Problem details:
Starting at the line with "for path, value", transcribe each line through the final one, both included, and add nothing.

--- Supplied information ---

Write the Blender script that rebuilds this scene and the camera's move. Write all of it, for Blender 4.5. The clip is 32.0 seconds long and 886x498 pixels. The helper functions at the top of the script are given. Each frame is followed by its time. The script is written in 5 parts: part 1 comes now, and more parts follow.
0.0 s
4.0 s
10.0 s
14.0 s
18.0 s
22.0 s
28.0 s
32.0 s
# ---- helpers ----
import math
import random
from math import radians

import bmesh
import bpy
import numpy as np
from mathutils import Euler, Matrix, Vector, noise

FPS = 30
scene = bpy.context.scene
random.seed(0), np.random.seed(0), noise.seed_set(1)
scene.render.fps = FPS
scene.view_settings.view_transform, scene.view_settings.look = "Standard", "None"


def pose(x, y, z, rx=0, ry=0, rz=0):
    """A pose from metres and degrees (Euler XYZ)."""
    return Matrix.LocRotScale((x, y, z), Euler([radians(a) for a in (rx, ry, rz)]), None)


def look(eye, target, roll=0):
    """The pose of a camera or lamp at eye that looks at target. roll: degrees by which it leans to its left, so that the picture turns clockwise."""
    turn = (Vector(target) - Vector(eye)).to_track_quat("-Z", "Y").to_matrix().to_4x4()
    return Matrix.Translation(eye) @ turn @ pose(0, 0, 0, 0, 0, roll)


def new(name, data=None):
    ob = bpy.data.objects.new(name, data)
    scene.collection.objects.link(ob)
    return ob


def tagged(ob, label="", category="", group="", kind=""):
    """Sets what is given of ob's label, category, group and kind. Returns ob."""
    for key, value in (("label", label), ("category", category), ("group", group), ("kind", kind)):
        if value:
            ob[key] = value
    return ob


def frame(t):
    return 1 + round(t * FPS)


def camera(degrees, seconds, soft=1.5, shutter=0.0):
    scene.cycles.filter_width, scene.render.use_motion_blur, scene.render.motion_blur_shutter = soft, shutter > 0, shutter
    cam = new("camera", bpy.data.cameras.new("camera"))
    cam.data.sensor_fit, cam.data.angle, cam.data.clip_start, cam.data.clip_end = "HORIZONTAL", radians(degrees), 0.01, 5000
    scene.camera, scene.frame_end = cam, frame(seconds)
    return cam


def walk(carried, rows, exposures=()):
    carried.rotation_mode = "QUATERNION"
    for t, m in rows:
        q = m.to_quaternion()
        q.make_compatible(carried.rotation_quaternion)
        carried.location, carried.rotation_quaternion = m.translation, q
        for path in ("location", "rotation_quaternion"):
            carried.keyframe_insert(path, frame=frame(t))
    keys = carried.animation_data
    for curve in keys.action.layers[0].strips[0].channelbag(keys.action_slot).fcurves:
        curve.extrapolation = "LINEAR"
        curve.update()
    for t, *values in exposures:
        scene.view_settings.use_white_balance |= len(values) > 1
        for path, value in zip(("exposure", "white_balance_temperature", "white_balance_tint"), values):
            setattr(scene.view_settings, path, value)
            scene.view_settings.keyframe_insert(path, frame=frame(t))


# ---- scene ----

---

Reply to the exercise:
        for path, value in zip(("exposure", "white_balance_temperature", "white_balance_tint"), values):
            setattr(scene.view_settings, path, value)
            scene.view_settings.keyframe_insert(path, frame=frame(t))


# ---- scene ----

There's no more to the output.